To do this right, there are a few strategies to consider:
• Write your ideal customer's profile. Location, age, likes, dislikes, interests, needs. Take the time to do a little demographics research and write up one or two comprehensive customer profiles so you know just who you're targeting and what they're all about. This will help you segment your marketing efforts into the most relevant lists for optimal targeting.
• Determine what products would be right for them. Once you know who you're trying to reach, take a look at your product or service line and determine those that would fit naturally into your ideal customer's lifestyle. This is really the heart of finding and cornering a niche, not to mention establishing your reputation to the point where people instantly recognize your name or product as the go-to choice. The goal here is to get your target customers to say, "Oh, you're looking to get someone to do [insert your service here]? You've got to check out [your company]."
• Use analytics tools to research their online interests and desires. Once upon a time, doing demographics research required doing expensive surveys, which still only brought companies part of the way. Now, you can expand upon basic demographic research with help from tools like Google Analytics and the Google Keyword Tool. Together, these will tell you how and what kind of people are finding your site, what kind of information they're seeking, and what holes you can potentially fill with your content.
• Develop a distinct and niche-relevant voice and style. Traditionally, many major companies have aired on the side of caution when it comes to their brand voice. But a "safe" voice often leads to a bland, dry, corporatized and markety tone that's largely irrelevant in the blog and social media spaces, where customers want intimacy. While of course you'll want to keep it professional, don't be afraid to use humor or to ape the voice of your ideal customers as they speak on social media.
2. Create Multimedia Content
With an increasing number of potential customers turning to online venues for both their information and their entertainment, content marketing is beginning to occupy a fair amount of traditional media space.

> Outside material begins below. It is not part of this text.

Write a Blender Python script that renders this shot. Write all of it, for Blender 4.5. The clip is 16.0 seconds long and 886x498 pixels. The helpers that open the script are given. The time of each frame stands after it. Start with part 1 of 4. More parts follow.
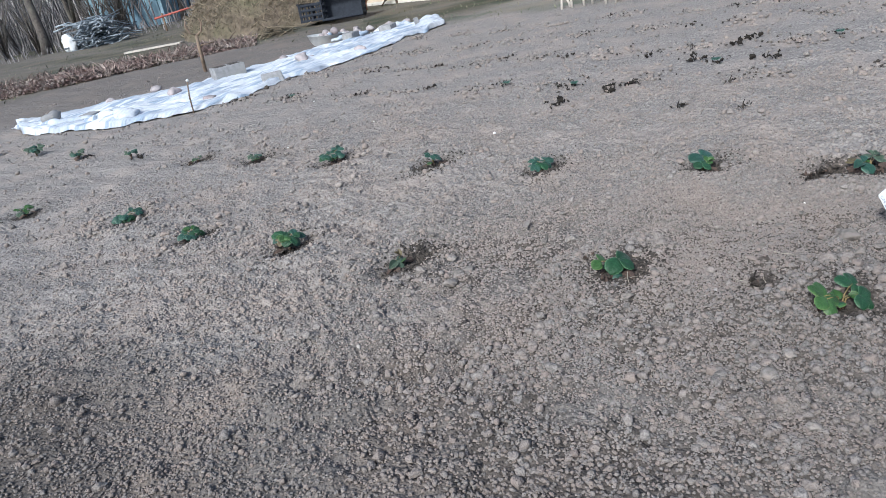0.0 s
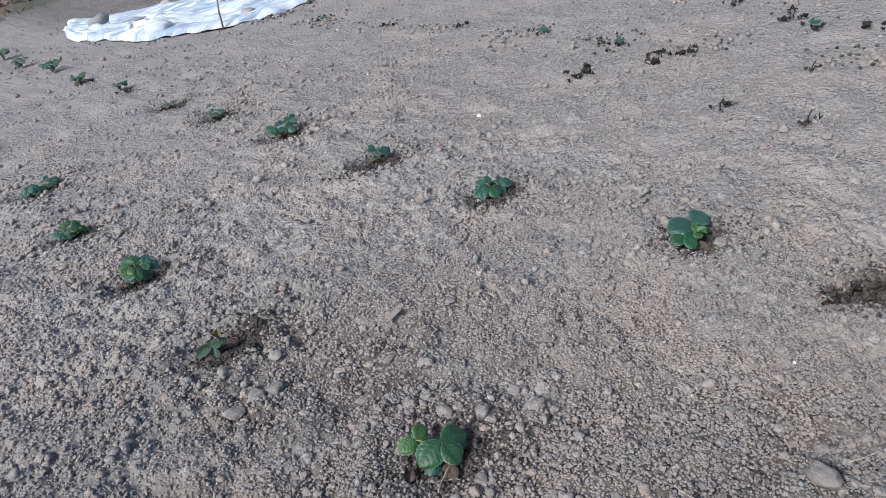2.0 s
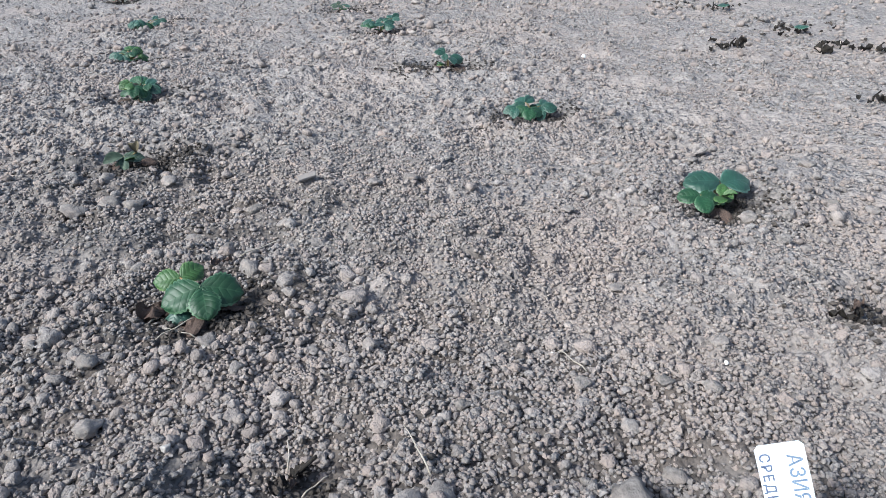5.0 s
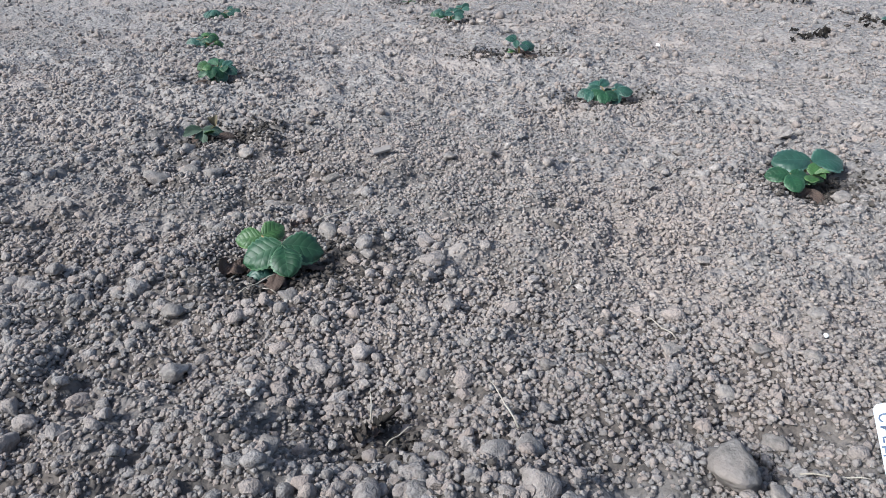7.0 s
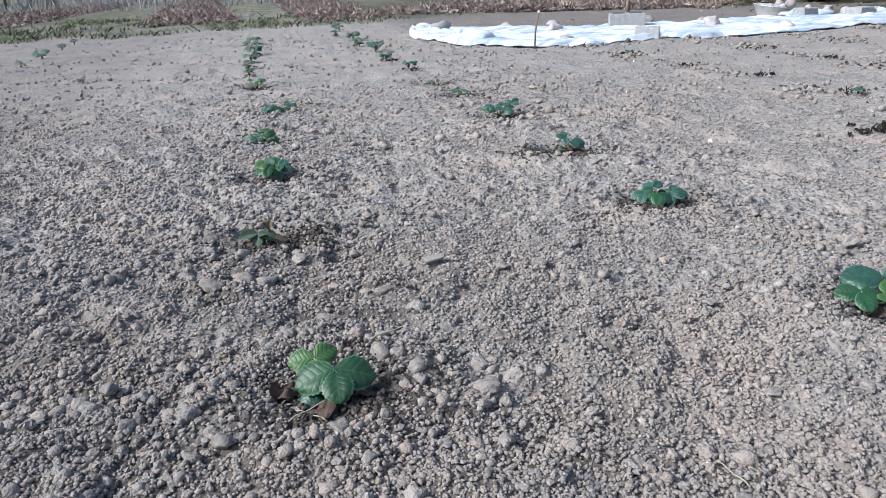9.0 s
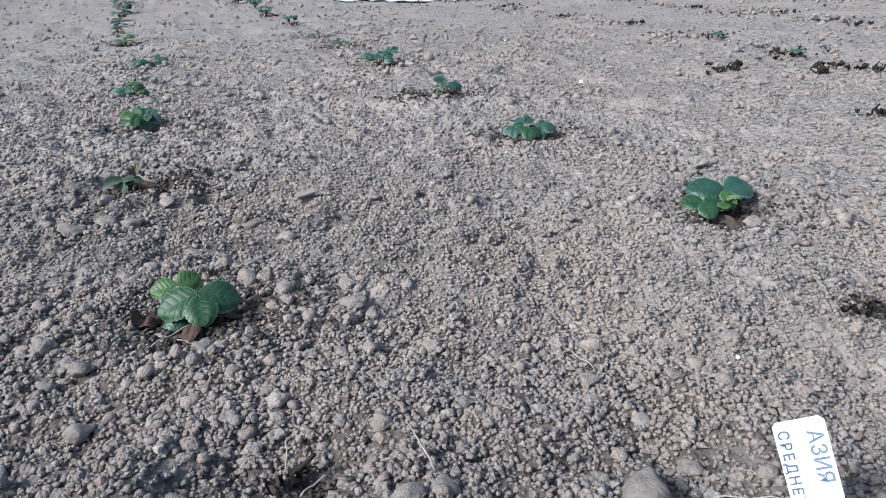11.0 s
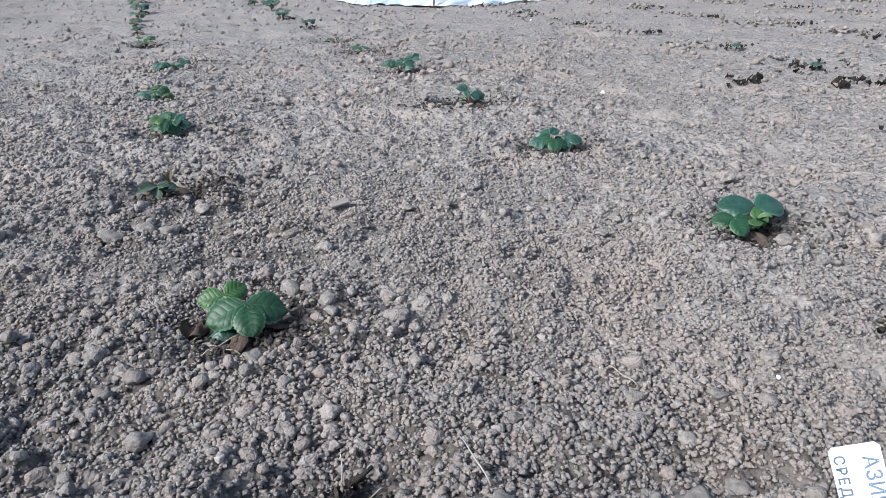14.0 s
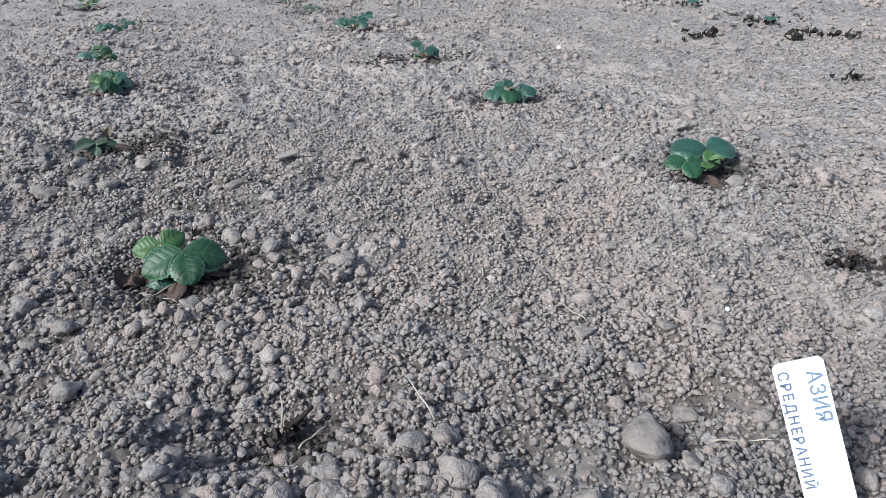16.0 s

As such, it makes sense to take a few pages out of the books of traditional media companies, particularly when it comes to the kinds of media you create. In short, varied content will get you a lot further than continually posting text-heavy blogs. A few fantastic multimedia options include:
• Video: Ever gone to a restaurant and found yourself constantly distracted by the TV behind the bar? Humans are innately visual creatures, and it's just hard for us to resist video, whether on your site or in ads. What's more, video is great for SEO, increasing the likelihood that a company will show up on the first page of Google by 53% according to Forrester Research. But a shoddily made video won't help you any. Use your broader content goals to shape your video strategy and consider employing a digital agency to do it for your professionally. You'll also want to brush up on your video analytics so you have a much better grasp of how well you're doing. We also can't recommend this guide to using YouTube highly enough, as it takes you through every corner of the platform.
• Photos: For similar reasons, photos are a great way to spice up blogposts, or even to provoke thought and discussion. Consider signing up for a stock photo site like Shutterstock for the most striking and professional photos, or using customer photo contests to provide a steady stream of visual content.
• Infographics: There's a reason why you've probably seen infographics cropping up all over the internet: They're the perfect combination of data and art, and they're easy to share on social media sites. It's worth investing in a graphic designer for the most groundbreaking data. For the rest, choose from a host of excellent free infographic tools, and get creative.
• Social Media: While social media is often used to support and distribute content, it can also be a form of content itself. Take a look at George Takei's Twitter feed if you need any proof. Witty, timely and distinctive posts can both establish your company's expertise and keep you fresh in your customer's mind.
3. Take the Time to Create an Editorial Calendar
Last but certainly not least, taking the time to create an editorial calendar is an investment that's sure to pay off. This will help you vary your content and will also give you deadlines and regularity.
A few things you might add to an editorial calendar:
• Important industry and company dates.You can use these to create timely, expert content right when it's most relevant.
• Theme days. Having regular weekly or monthly theme days like, "Employee Stories Tuesdays" or "November's Top Customer Tweets" will again provide a structure in which you can be creative, rather than leaving you floundering to fill space.
• Content type. Planning out regular dates for producing different kinds of content, like videos vs. blogposts, will keep you from getting overwhelmed and it will also give your content providers firm deadlines.
Take a look at these neat tools to get your editorial calendar going.
Content is a powerful tool for contemporary businesses, but it's not a magic pill. Take the time to learn just what content is and what tools and platforms are available to you before going with a more haphazard, ad hoc plan. With a deep understanding, there's no telling where you'll go.